• **WHAT IS ASKED**: Identify each line below that contains the word "parts", and copy it out.
* Start *
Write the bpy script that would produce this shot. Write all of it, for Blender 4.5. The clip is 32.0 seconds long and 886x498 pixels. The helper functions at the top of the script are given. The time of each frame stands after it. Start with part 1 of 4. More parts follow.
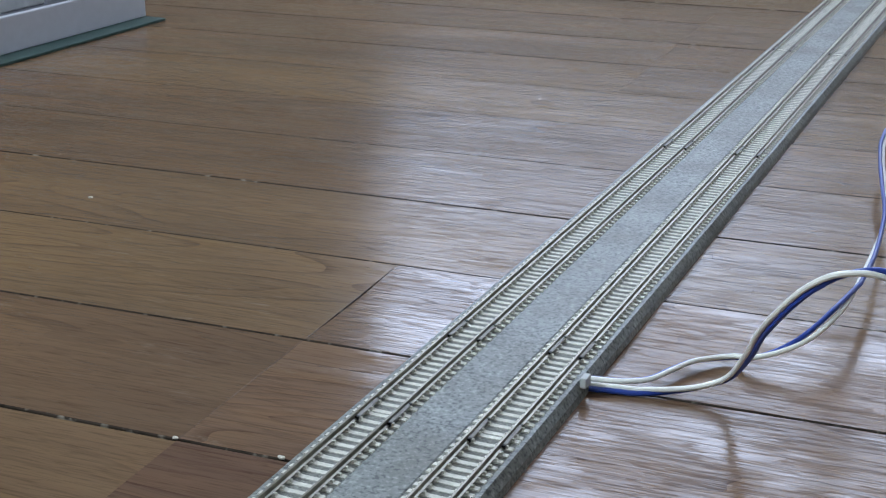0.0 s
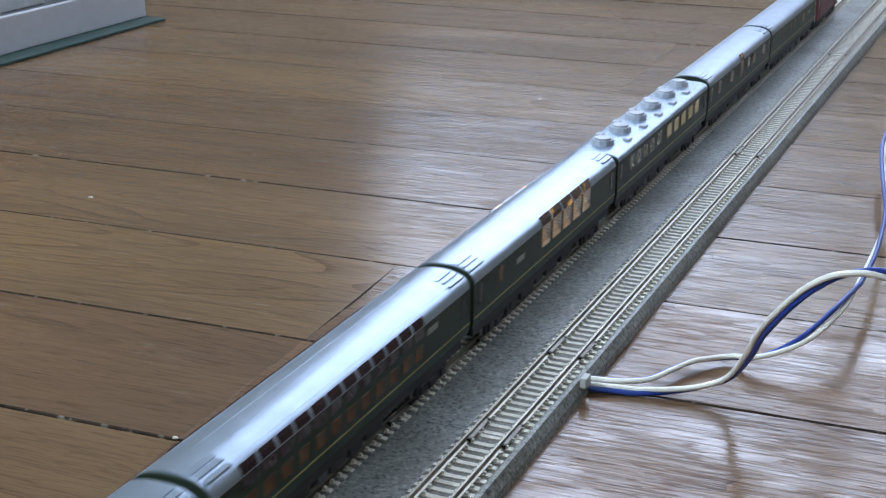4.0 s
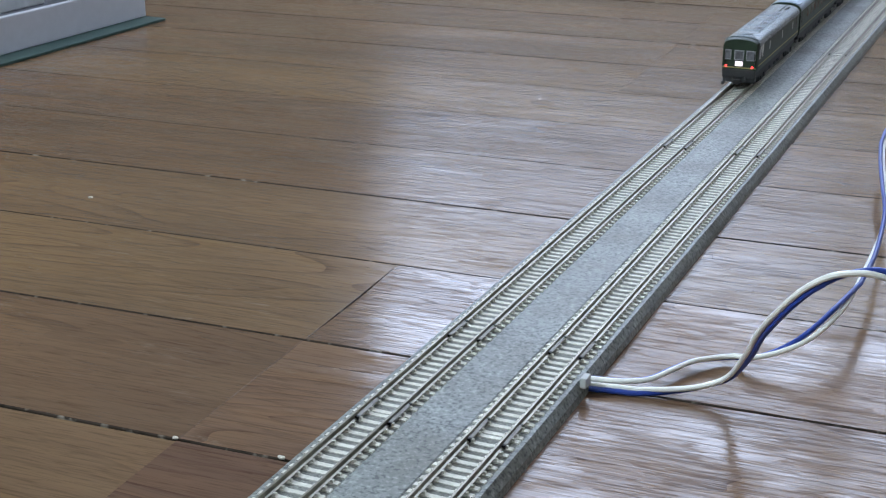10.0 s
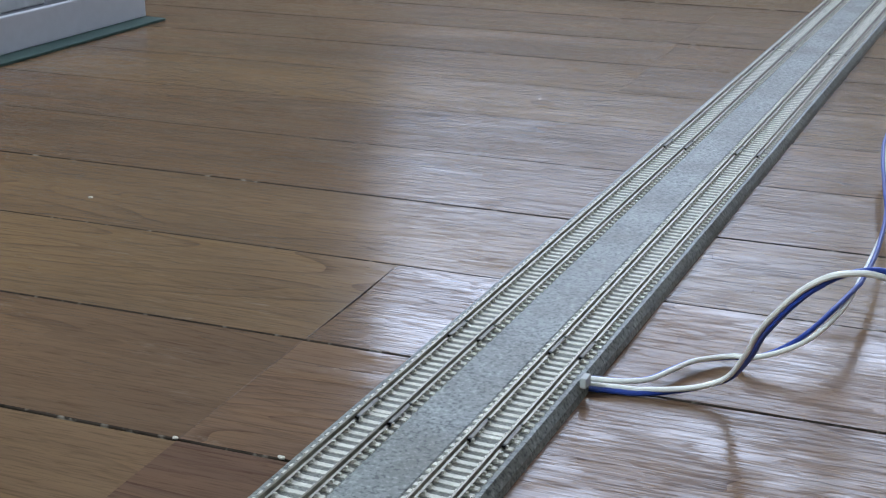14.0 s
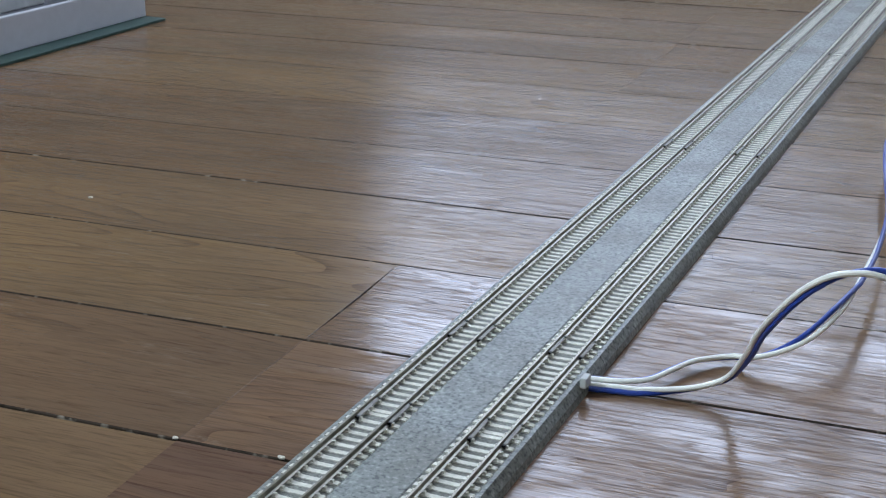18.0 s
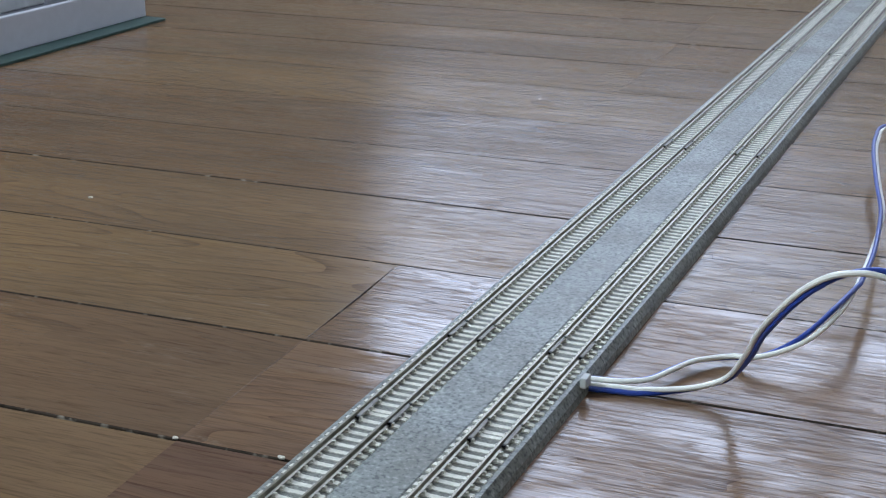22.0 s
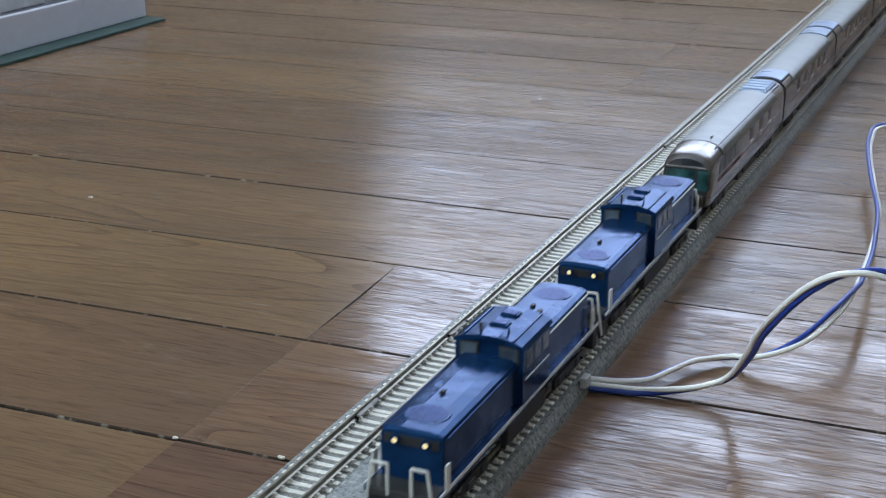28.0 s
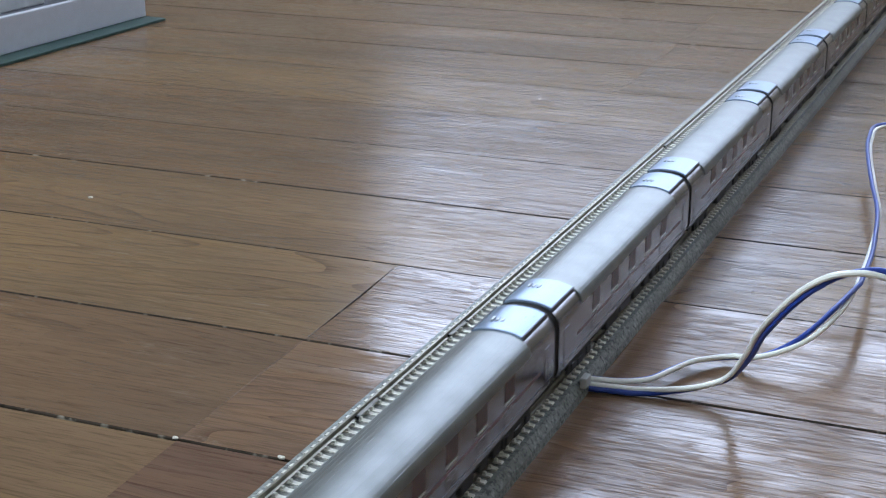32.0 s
* End *
* Start *
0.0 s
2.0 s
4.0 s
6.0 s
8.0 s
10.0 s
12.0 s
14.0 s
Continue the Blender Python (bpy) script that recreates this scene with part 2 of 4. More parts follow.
* End *
* Start *
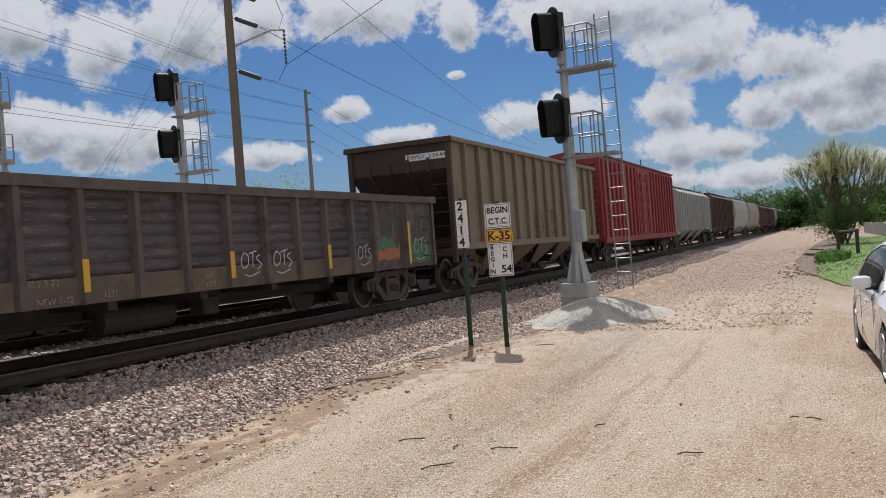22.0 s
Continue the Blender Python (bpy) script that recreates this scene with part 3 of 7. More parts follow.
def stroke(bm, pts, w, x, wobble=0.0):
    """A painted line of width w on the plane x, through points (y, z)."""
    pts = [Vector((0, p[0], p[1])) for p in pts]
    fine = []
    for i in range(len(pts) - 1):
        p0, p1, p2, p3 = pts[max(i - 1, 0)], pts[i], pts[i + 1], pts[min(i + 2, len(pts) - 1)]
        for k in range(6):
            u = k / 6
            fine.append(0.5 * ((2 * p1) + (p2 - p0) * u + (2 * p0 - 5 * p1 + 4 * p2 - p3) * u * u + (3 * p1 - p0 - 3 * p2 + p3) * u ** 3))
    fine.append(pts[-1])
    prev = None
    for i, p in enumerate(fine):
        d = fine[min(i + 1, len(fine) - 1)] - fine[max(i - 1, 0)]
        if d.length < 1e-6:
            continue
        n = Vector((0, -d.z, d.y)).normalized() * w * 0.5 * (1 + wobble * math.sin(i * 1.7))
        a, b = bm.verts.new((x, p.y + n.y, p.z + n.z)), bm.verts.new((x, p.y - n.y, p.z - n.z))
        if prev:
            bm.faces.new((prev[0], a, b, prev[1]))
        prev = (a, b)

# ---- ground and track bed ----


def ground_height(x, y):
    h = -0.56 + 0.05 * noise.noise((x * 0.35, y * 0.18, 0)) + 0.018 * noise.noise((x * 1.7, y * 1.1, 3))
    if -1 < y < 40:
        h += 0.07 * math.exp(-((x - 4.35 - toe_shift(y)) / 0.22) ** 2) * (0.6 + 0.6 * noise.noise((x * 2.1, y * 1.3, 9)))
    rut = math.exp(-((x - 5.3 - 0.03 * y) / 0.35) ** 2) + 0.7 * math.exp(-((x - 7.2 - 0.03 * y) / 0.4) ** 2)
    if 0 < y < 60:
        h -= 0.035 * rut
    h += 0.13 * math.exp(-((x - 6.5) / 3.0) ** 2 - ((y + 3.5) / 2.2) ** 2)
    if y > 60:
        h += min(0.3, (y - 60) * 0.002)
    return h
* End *
• **THE COMPLETED TASK**:
Write the bpy script that would produce this shot. Write all of it, for Blender 4.5. The clip is 32.0 seconds long and 886x498 pixels. The helper functions at the top of the script are given. The time of each frame stands after it. Start with part 1 of 4. More parts follow.
Continue the Blender Python (bpy) script that recreates this scene with part 2 of 4. More parts follow.
Continue the Blender Python (bpy) script that recreates this scene with part 3 of 7. More parts follow.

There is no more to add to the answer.